■ **GOAL**:
Copy out each line exactly; pictures stay out of the copy.

■ **SOURCE MATERIAL**:
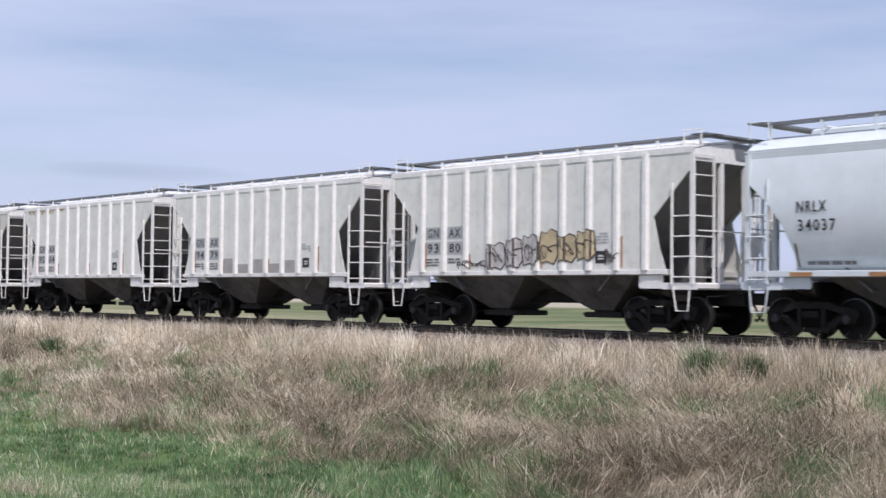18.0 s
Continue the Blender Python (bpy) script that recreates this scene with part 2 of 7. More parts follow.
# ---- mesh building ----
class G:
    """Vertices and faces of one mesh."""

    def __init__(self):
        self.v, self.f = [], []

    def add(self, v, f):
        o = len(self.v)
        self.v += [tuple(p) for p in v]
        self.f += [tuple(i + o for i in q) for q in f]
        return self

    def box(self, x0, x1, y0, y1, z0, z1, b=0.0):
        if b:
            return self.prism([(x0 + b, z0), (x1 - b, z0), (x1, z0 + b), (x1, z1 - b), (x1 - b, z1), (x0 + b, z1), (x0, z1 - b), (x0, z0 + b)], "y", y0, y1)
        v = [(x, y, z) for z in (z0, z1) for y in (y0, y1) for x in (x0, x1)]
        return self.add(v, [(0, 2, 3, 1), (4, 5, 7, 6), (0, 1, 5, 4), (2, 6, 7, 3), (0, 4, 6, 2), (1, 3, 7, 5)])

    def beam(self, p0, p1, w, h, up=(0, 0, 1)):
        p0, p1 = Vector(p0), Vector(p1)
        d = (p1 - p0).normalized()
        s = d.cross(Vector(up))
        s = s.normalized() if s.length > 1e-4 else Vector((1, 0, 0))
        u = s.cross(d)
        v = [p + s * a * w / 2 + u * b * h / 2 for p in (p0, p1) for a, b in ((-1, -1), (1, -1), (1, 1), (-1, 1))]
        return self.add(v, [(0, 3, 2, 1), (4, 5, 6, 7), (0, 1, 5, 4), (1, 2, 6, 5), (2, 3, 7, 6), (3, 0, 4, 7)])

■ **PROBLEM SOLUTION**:
18.0 s
Continue the Blender Python (bpy) script that recreates this scene with part 2 of 7. More parts follow.
# ---- mesh building ----
class G:
    """Vertices and faces of one mesh."""

    def __init__(self):
        self.v, self.f = [], []

    def add(self, v, f):
        o = len(self.v)
        self.v += [tuple(p) for p in v]
        self.f += [tuple(i + o for i in q) for q in f]
        return self

    def box(self, x0, x1, y0, y1, z0, z1, b=0.0):
        if b:
            return self.prism([(x0 + b, z0), (x1 - b, z0), (x1, z0 + b), (x1, z1 - b), (x1 - b, z1), (x0 + b, z1), (x0, z1 - b), (x0, z0 + b)], "y", y0, y1)
        v = [(x, y, z) for z in (z0, z1) for y in (y0, y1) for x in (x0, x1)]
        return self.add(v, [(0, 2, 3, 1), (4, 5, 7, 6), (0, 1, 5, 4), (2, 6, 7, 3), (0, 4, 6, 2), (1, 3, 7, 5)])

    def beam(self, p0, p1, w, h, up=(0, 0, 1)):
        p0, p1 = Vector(p0), Vector(p1)
        d = (p1 - p0).normalized()
        s = d.cross(Vector(up))
        s = s.normalized() if s.length > 1e-4 else Vector((1, 0, 0))
        u = s.cross(d)
        v = [p + s * a * w / 2 + u * b * h / 2 for p in (p0, p1) for a, b in ((-1, -1), (1, -1), (1, 1), (-1, 1))]
        return self.add(v, [(0, 3, 2, 1), (4, 5, 6, 7), (0, 1, 5, 4), (1, 2, 6, 5), (2, 3, 7, 6), (3, 0, 4, 7)])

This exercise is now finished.